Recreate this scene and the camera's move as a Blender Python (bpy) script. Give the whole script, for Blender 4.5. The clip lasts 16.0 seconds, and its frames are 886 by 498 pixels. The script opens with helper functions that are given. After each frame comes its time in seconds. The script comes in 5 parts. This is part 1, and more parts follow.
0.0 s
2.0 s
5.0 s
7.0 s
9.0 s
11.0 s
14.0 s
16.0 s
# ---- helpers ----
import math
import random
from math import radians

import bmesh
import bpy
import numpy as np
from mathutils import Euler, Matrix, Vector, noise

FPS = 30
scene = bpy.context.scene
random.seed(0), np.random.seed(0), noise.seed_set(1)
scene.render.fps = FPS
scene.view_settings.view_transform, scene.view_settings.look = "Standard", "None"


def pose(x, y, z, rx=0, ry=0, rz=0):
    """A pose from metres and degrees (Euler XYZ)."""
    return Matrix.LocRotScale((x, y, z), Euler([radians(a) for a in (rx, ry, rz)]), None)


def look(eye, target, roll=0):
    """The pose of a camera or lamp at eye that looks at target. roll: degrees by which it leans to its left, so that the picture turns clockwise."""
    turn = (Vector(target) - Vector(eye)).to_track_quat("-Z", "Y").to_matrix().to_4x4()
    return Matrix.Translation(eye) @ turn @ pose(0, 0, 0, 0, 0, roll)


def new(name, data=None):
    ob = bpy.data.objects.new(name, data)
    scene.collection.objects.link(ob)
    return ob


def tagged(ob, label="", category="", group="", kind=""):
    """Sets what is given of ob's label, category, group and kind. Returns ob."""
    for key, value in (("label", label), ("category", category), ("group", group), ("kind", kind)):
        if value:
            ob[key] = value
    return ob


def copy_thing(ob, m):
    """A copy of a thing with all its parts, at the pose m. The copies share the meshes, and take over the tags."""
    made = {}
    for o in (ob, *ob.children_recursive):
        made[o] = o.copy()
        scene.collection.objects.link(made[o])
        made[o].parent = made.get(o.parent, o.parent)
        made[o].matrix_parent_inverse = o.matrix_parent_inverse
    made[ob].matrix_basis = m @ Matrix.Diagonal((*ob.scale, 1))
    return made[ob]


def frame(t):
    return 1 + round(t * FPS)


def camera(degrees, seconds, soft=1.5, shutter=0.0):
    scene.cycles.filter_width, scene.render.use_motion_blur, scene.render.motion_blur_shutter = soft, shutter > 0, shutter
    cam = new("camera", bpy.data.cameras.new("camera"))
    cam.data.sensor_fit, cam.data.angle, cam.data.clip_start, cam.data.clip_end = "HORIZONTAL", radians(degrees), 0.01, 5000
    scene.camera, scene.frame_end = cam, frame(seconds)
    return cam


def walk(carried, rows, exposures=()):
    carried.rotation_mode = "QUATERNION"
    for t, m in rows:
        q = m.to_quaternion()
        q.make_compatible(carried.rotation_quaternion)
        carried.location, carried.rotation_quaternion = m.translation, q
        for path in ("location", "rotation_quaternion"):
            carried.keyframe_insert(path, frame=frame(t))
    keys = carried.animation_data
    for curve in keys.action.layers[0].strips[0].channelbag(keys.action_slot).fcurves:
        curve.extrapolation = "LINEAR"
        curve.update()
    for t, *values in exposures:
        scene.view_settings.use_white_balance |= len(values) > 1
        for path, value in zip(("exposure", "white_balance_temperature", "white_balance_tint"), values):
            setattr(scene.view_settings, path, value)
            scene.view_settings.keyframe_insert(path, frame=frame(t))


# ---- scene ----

::::::::::

_Work to do_.
Take each line containing the string "path" and copy it out.

_Reply to the exercise_.
        for path in ("location", "rotation_quaternion"):
            carried.keyframe_insert(path, frame=frame(t))
        for path, value in zip(("exposure", "white_balance_temperature", "white_balance_tint"), values):
            setattr(scene.view_settings, path, value)
            scene.view_settings.keyframe_insert(path, frame=frame(t))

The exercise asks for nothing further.